_Stated task_. Among the lines below, keep only those from the one containing "scene.camera, scene.frame_end = cam, frame(seconds)" through the one containing "# ---- scene", and reproduce them exactly.

[A block of data]

>> Start

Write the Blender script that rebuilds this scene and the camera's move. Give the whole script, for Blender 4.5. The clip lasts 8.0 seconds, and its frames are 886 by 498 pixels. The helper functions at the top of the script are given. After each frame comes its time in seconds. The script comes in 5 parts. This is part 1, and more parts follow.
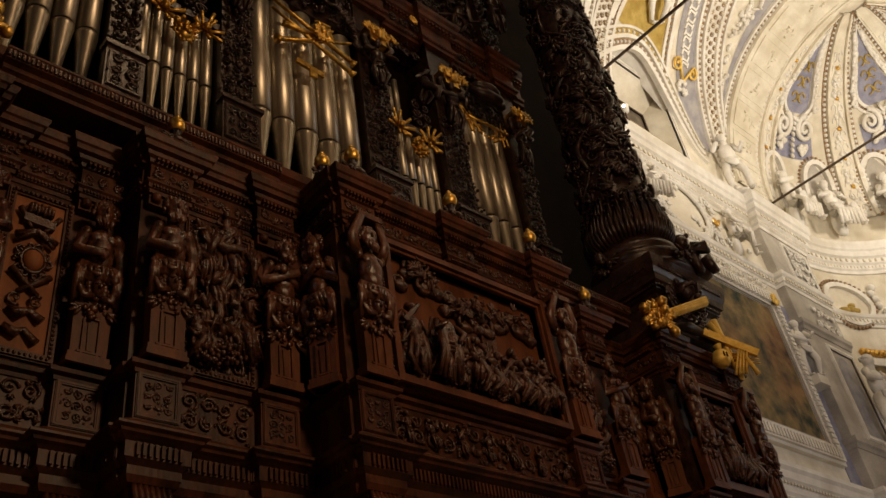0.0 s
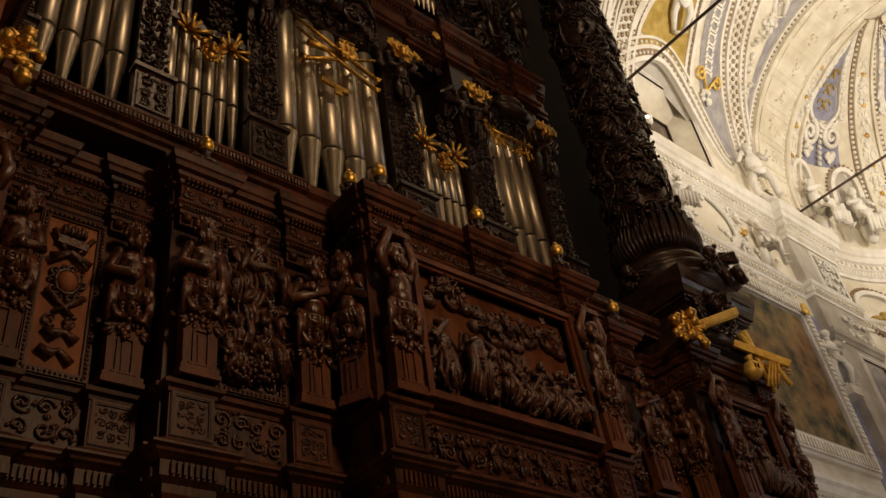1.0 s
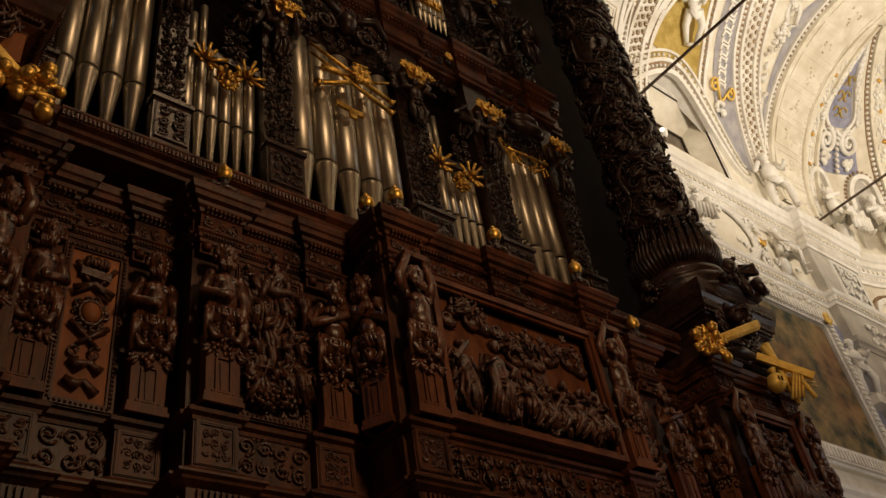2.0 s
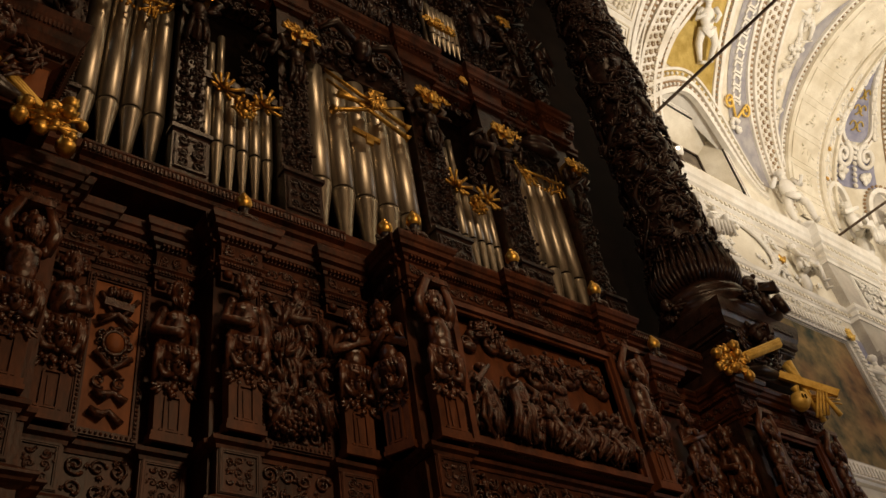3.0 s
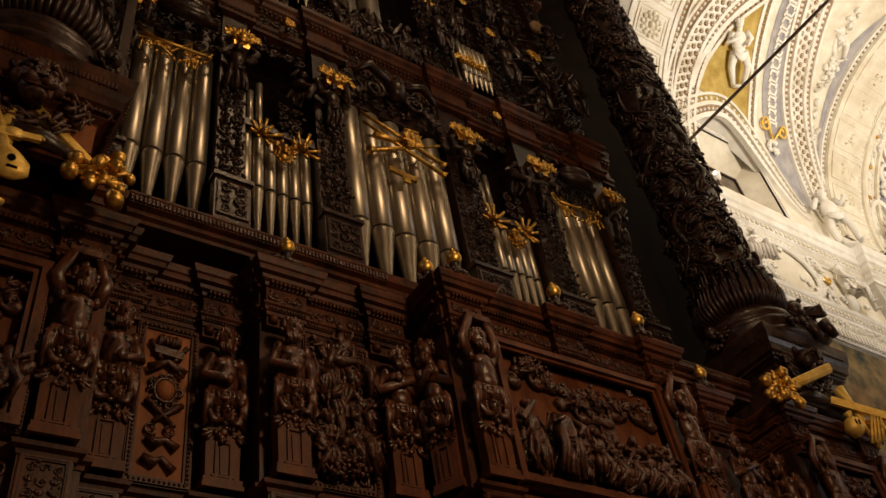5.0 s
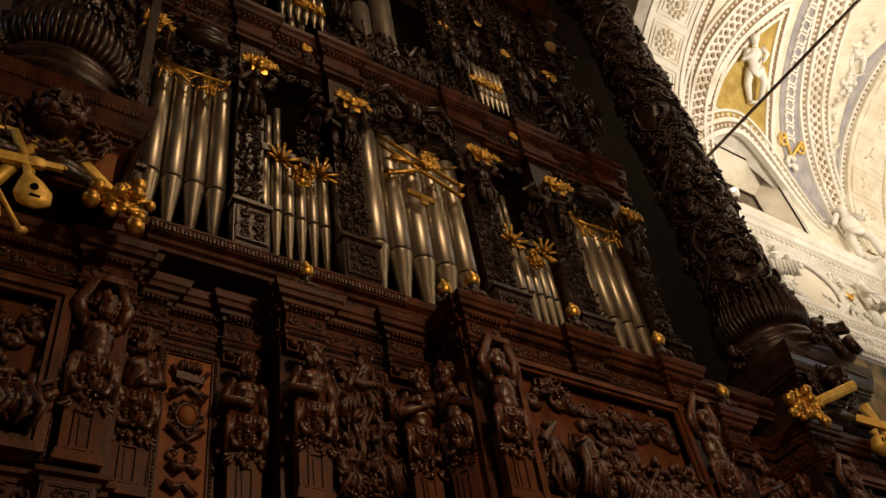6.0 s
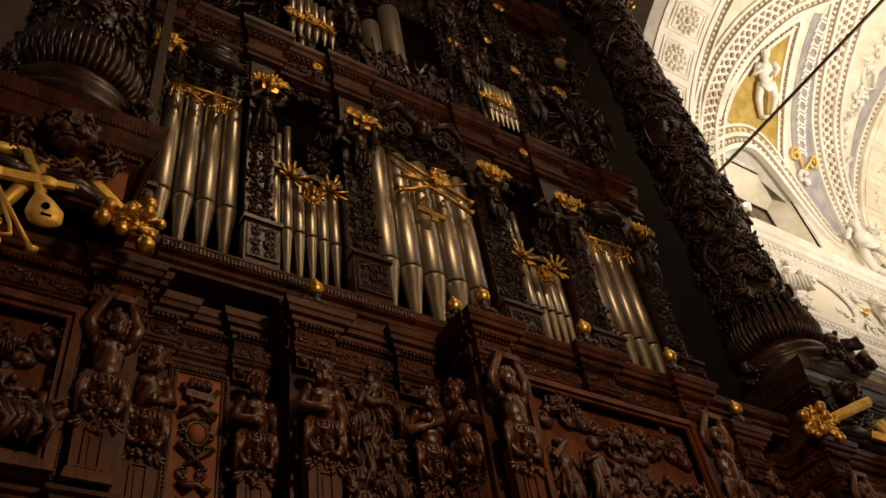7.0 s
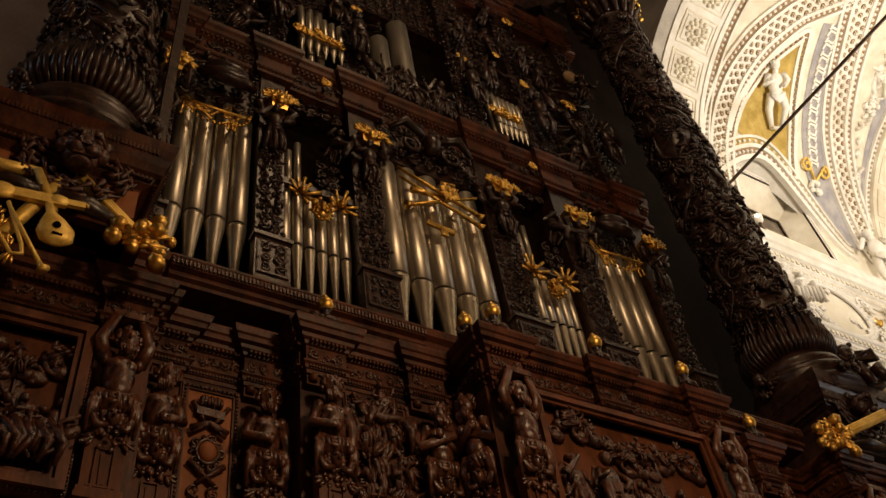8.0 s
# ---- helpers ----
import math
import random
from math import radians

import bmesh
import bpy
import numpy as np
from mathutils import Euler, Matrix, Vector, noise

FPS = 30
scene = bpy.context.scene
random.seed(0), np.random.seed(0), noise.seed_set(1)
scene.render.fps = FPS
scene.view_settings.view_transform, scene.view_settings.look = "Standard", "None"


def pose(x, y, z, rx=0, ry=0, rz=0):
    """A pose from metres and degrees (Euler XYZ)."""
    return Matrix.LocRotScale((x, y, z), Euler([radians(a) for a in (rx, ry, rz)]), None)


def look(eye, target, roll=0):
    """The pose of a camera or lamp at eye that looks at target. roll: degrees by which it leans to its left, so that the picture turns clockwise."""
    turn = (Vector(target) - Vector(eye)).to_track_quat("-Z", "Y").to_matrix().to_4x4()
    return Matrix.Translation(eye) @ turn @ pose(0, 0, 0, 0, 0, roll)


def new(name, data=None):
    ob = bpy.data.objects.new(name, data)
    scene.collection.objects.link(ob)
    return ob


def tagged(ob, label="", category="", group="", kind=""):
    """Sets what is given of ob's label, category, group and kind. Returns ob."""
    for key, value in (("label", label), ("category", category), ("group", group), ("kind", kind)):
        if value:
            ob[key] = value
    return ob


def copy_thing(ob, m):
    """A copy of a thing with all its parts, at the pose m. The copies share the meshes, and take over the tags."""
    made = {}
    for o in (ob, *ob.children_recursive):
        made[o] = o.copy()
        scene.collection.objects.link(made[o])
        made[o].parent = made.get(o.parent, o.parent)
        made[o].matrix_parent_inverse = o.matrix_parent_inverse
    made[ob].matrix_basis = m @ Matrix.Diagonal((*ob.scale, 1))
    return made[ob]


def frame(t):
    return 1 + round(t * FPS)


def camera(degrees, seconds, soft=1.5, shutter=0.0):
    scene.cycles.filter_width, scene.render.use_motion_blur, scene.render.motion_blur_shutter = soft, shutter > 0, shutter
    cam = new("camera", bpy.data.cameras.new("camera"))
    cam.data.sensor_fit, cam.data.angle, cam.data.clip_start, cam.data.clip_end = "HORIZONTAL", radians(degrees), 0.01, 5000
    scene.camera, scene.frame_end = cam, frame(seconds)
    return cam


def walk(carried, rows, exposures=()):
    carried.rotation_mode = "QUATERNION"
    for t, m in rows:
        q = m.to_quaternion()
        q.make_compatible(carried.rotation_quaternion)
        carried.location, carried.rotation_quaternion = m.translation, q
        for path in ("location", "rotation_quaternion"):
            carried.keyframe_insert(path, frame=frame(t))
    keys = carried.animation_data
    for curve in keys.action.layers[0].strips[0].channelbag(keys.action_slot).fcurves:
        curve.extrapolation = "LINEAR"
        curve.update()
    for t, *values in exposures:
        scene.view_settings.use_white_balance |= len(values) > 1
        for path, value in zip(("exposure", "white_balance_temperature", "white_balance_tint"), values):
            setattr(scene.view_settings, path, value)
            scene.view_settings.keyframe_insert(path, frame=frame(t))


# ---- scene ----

>> End
>> Start

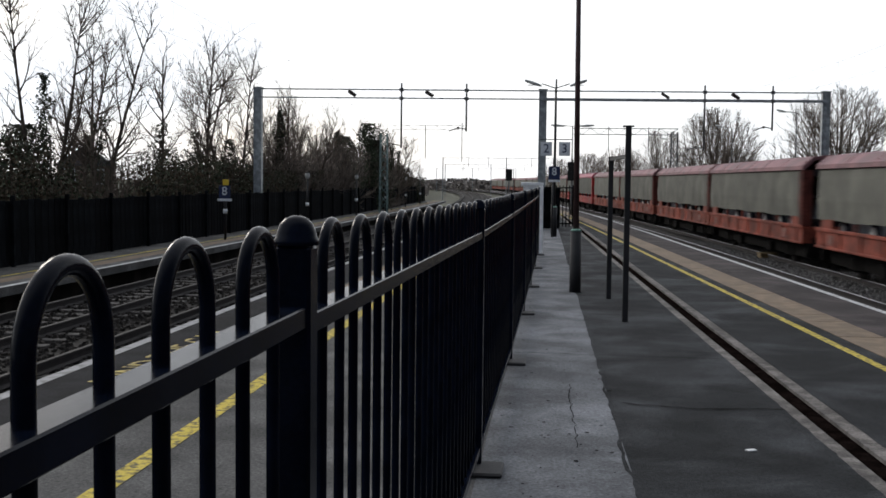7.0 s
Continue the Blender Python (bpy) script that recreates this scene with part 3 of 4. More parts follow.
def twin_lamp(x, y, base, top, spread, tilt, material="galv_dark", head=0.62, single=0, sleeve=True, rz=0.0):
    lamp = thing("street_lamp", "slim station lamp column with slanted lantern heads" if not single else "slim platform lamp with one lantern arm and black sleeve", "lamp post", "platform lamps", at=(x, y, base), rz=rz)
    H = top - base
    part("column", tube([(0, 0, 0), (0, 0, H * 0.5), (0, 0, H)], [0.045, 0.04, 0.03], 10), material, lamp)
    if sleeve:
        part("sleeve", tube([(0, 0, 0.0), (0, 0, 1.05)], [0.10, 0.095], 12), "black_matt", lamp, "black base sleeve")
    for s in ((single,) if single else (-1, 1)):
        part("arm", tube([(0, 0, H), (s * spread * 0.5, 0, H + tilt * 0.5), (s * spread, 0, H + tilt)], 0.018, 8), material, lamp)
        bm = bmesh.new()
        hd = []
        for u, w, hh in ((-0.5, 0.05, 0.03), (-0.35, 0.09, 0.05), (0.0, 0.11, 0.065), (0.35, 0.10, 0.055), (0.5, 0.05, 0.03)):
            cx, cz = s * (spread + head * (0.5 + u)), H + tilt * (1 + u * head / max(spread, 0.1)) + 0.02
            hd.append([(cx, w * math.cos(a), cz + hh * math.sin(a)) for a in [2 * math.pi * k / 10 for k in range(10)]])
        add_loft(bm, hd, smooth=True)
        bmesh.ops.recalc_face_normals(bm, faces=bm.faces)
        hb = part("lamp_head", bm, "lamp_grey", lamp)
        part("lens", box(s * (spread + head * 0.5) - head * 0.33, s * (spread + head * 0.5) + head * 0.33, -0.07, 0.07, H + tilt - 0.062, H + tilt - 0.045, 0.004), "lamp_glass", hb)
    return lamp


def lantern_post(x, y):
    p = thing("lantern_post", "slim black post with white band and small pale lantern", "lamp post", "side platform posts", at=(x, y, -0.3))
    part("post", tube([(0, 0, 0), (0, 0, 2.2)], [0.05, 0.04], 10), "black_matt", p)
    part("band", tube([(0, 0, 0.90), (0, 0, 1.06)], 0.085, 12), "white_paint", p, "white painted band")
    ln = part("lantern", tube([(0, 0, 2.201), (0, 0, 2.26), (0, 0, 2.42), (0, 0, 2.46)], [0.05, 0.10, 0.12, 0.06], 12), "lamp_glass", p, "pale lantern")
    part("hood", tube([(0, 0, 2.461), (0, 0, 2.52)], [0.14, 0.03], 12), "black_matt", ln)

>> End

_Written solution_.
    scene.camera, scene.frame_end = cam, frame(seconds)
    return cam


def walk(carried, rows, exposures=()):
    carried.rotation_mode = "QUATERNION"
    for t, m in rows:
        q = m.to_quaternion()
        q.make_compatible(carried.rotation_quaternion)
        carried.location, carried.rotation_quaternion = m.translation, q
        for path in ("location", "rotation_quaternion"):
            carried.keyframe_insert(path, frame=frame(t))
    keys = carried.animation_data
    for curve in keys.action.layers[0].strips[0].channelbag(keys.action_slot).fcurves:
        curve.extrapolation = "LINEAR"
        curve.update()
    for t, *values in exposures:
        scene.view_settings.use_white_balance |= len(values) > 1
        for path, value in zip(("exposure", "white_balance_temperature", "white_balance_tint"), values):
            setattr(scene.view_settings, path, value)
            scene.view_settings.keyframe_insert(path, frame=frame(t))


# ---- scene ----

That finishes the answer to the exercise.